__What is required__.
Lift out, unaltered, the lines of the material below between the line holding "ob[key] = value" and the line holding "made[o].matrix_parent_inverse = o.matrix_parent_inverse", counting both.

__Information shown__.
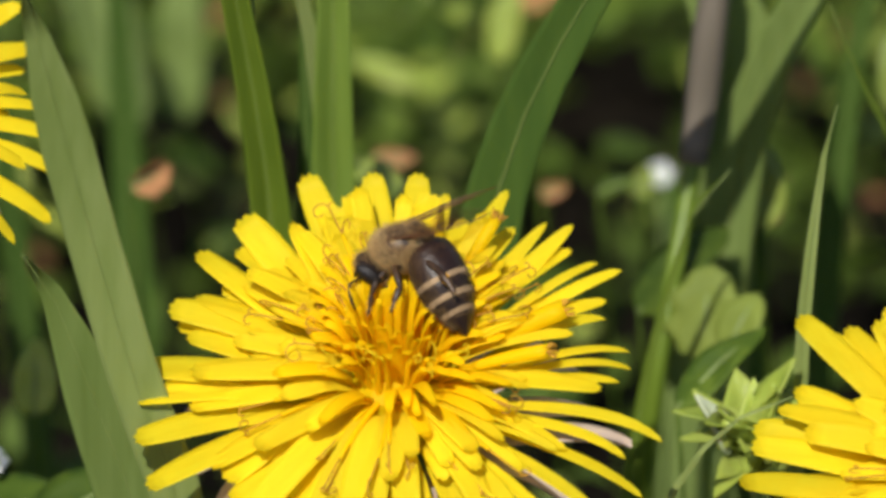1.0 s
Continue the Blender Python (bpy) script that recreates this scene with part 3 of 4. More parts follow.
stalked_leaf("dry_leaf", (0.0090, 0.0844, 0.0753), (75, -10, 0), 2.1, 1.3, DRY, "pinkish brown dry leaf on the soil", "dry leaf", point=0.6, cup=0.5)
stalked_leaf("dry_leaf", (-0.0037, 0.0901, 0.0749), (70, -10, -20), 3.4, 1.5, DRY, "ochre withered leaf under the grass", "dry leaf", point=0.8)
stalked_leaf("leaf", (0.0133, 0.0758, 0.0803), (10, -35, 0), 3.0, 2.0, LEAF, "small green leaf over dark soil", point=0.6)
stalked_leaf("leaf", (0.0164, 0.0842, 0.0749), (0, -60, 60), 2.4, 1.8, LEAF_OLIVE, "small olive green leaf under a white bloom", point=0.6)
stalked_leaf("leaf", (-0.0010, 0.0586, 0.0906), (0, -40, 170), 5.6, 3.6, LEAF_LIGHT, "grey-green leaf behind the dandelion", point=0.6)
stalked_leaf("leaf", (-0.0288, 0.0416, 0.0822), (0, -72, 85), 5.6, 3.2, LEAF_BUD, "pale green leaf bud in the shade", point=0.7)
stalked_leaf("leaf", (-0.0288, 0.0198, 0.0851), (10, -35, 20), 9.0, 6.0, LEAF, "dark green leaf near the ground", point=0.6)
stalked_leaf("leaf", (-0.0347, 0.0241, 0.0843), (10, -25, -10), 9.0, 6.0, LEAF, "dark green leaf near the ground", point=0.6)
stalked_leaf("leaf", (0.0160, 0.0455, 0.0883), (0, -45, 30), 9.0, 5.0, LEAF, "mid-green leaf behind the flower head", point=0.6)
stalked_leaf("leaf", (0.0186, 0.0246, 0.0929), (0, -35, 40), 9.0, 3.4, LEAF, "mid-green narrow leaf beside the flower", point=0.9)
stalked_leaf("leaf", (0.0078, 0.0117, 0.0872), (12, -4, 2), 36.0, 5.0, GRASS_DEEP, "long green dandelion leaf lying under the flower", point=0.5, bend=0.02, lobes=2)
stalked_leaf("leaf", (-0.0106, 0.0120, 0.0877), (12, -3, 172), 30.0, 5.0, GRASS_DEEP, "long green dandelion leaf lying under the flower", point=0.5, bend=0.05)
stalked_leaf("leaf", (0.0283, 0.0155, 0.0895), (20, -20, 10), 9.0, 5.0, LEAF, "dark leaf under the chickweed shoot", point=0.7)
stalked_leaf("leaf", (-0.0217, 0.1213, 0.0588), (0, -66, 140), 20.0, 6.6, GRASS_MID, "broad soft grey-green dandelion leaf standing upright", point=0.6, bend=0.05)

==

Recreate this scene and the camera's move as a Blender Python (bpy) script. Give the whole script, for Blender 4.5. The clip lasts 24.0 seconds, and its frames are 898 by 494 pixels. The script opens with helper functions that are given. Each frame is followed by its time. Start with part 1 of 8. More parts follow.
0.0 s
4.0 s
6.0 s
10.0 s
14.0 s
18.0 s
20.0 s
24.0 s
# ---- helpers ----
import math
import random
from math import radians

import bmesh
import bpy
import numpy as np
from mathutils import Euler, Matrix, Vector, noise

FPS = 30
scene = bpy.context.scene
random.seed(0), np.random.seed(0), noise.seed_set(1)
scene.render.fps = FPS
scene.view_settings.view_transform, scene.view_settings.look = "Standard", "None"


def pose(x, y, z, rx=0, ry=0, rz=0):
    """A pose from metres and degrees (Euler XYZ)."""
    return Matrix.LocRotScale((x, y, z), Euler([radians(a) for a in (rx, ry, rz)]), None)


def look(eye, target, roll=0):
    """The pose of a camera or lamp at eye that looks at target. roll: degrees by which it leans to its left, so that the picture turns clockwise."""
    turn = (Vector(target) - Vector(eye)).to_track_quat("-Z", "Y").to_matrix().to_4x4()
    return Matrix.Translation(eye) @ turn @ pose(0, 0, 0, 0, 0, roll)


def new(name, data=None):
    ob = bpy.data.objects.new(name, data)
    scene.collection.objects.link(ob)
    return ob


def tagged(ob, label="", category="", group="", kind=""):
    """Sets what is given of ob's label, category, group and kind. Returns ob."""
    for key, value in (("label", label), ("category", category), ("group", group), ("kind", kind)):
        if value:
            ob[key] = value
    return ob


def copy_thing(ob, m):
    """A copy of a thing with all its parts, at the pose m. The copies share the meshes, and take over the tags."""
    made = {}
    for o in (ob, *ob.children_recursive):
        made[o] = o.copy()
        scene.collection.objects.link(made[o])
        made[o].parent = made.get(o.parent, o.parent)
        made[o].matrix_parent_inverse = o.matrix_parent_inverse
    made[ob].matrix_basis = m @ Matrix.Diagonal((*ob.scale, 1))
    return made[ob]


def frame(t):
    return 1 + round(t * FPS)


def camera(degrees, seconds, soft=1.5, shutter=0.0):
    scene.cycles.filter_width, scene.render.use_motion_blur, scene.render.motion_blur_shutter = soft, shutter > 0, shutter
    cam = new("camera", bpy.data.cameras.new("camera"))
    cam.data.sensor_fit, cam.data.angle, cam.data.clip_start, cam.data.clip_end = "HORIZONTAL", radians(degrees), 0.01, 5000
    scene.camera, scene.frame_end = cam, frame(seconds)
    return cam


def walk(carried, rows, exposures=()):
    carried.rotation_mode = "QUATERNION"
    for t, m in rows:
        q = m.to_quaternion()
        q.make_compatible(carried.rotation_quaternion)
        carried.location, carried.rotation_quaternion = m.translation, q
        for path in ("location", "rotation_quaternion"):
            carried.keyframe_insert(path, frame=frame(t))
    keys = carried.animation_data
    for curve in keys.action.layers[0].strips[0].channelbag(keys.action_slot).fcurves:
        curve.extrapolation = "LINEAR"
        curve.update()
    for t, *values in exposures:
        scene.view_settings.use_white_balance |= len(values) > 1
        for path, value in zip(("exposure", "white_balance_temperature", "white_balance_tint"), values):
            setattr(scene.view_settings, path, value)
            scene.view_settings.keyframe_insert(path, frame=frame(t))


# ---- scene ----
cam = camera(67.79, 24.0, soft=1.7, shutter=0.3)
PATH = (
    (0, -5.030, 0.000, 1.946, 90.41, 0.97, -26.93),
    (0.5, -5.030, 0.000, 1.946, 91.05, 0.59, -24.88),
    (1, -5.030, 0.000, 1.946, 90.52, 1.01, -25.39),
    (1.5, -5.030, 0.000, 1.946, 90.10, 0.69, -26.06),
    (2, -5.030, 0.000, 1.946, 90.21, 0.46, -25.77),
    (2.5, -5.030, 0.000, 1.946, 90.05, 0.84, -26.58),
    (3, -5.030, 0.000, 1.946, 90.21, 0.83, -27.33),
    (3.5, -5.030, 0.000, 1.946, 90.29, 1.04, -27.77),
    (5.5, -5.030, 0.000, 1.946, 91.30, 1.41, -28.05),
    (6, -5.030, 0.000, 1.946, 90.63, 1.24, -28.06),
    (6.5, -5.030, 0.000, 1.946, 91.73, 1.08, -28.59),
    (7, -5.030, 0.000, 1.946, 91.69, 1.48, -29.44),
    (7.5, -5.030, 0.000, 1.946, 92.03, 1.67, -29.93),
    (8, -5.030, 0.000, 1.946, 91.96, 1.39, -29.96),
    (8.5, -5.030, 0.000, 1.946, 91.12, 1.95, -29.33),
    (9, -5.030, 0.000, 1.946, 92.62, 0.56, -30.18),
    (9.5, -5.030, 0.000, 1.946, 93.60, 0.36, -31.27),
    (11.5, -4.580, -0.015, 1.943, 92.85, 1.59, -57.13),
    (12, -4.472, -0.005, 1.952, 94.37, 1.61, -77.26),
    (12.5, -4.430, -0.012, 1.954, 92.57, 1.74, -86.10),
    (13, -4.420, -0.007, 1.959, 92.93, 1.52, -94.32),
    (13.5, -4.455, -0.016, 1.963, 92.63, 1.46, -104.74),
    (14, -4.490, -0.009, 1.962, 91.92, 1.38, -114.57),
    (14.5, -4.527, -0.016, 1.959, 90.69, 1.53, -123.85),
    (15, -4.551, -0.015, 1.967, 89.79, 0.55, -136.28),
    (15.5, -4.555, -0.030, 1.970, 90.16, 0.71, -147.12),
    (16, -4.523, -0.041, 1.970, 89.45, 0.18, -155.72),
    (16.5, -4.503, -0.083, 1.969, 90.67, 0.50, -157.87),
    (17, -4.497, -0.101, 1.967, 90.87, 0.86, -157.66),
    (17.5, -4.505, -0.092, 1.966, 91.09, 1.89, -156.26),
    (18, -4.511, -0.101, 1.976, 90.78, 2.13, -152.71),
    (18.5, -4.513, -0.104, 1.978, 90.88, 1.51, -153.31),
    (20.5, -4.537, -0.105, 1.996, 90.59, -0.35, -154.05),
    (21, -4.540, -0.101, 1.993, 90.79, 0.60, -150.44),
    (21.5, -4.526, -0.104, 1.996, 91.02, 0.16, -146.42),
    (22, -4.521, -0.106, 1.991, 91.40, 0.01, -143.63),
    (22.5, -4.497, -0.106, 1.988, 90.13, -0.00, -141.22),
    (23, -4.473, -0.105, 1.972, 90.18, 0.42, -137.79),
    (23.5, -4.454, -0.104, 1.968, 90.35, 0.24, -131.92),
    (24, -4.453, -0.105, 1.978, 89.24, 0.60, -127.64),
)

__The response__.
            ob[key] = value
    return ob


def copy_thing(ob, m):
    """A copy of a thing with all its parts, at the pose m. The copies share the meshes, and take over the tags."""
    made = {}
    for o in (ob, *ob.children_recursive):
        made[o] = o.copy()
        scene.collection.objects.link(made[o])
        made[o].parent = made.get(o.parent, o.parent)
        made[o].matrix_parent_inverse = o.matrix_parent_inverse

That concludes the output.